### [Stated exercise]
Begin with the first line below and retype each line exactly through the line containing "crease of the". Any pictures are to be left out.

----- Data block -----

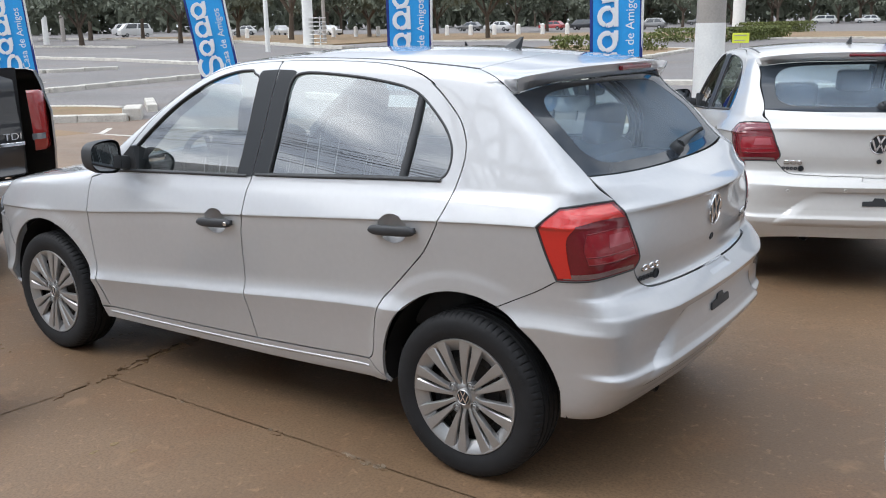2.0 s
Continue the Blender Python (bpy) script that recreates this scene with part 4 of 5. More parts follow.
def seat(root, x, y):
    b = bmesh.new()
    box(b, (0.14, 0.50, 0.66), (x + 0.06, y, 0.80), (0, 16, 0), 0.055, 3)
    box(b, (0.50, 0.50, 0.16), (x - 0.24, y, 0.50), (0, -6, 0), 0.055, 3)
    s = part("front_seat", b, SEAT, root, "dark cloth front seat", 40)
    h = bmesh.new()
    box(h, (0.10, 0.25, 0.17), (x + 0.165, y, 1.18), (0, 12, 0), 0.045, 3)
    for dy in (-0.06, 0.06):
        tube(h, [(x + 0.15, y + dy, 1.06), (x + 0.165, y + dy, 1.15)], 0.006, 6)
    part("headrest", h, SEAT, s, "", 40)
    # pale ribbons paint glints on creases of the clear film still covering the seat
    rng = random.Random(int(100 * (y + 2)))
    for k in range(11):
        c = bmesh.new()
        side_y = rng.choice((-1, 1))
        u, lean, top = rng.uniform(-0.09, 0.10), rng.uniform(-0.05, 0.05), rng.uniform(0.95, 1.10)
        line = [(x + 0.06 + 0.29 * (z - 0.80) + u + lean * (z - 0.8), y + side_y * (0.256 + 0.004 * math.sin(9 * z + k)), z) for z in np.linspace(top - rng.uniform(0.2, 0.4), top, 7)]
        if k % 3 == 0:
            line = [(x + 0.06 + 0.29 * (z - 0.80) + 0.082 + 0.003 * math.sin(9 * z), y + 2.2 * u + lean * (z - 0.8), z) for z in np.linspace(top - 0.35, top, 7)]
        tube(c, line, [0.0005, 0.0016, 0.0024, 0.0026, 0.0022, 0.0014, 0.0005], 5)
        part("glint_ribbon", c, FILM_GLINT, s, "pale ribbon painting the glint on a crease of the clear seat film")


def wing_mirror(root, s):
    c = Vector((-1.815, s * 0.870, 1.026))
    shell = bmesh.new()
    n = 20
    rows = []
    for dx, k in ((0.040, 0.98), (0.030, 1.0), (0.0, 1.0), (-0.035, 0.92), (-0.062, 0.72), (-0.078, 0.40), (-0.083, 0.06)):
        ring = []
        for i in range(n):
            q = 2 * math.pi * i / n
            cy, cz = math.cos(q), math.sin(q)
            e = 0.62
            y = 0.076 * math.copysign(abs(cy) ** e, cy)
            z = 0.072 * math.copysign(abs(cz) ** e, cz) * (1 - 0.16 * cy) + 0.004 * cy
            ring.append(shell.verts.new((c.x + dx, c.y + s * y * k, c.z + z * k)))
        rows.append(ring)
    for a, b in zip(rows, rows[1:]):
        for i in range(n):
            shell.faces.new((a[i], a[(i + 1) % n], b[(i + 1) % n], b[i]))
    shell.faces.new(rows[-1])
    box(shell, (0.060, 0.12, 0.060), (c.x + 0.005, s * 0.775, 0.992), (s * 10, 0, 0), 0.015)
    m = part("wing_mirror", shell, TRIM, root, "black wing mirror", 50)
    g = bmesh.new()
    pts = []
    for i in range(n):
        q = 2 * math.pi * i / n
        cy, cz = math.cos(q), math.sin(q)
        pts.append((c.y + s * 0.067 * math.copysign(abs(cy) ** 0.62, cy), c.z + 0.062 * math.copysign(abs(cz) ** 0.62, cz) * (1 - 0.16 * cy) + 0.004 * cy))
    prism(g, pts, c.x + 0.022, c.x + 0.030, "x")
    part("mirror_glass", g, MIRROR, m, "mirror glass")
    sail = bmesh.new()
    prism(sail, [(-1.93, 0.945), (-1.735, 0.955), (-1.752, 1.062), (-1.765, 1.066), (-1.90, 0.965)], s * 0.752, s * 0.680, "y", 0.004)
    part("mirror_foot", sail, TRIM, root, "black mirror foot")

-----

### [Full output]
2.0 s
Continue the Blender Python (bpy) script that recreates this scene with part 4 of 5. More parts follow.
def seat(root, x, y):
    b = bmesh.new()
    box(b, (0.14, 0.50, 0.66), (x + 0.06, y, 0.80), (0, 16, 0), 0.055, 3)
    box(b, (0.50, 0.50, 0.16), (x - 0.24, y, 0.50), (0, -6, 0), 0.055, 3)
    s = part("front_seat", b, SEAT, root, "dark cloth front seat", 40)
    h = bmesh.new()
    box(h, (0.10, 0.25, 0.17), (x + 0.165, y, 1.18), (0, 12, 0), 0.045, 3)
    for dy in (-0.06, 0.06):
        tube(h, [(x + 0.15, y + dy, 1.06), (x + 0.165, y + dy, 1.15)], 0.006, 6)
    part("headrest", h, SEAT, s, "", 40)
    # pale ribbons paint glints on creases of the clear film still covering the seat
    rng = random.Random(int(100 * (y + 2)))
    for k in range(11):
        c = bmesh.new()
        side_y = rng.choice((-1, 1))
        u, lean, top = rng.uniform(-0.09, 0.10), rng.uniform(-0.05, 0.05), rng.uniform(0.95, 1.10)
        line = [(x + 0.06 + 0.29 * (z - 0.80) + u + lean * (z - 0.8), y + side_y * (0.256 + 0.004 * math.sin(9 * z + k)), z) for z in np.linspace(top - rng.uniform(0.2, 0.4), top, 7)]
        if k % 3 == 0:
            line = [(x + 0.06 + 0.29 * (z - 0.80) + 0.082 + 0.003 * math.sin(9 * z), y + 2.2 * u + lean * (z - 0.8), z) for z in np.linspace(top - 0.35, top, 7)]
        tube(c, line, [0.0005, 0.0016, 0.0024, 0.0026, 0.0022, 0.0014, 0.0005], 5)
        part("glint_ribbon", c, FILM_GLINT, s, "pale ribbon painting the glint on a crease of the clear seat film")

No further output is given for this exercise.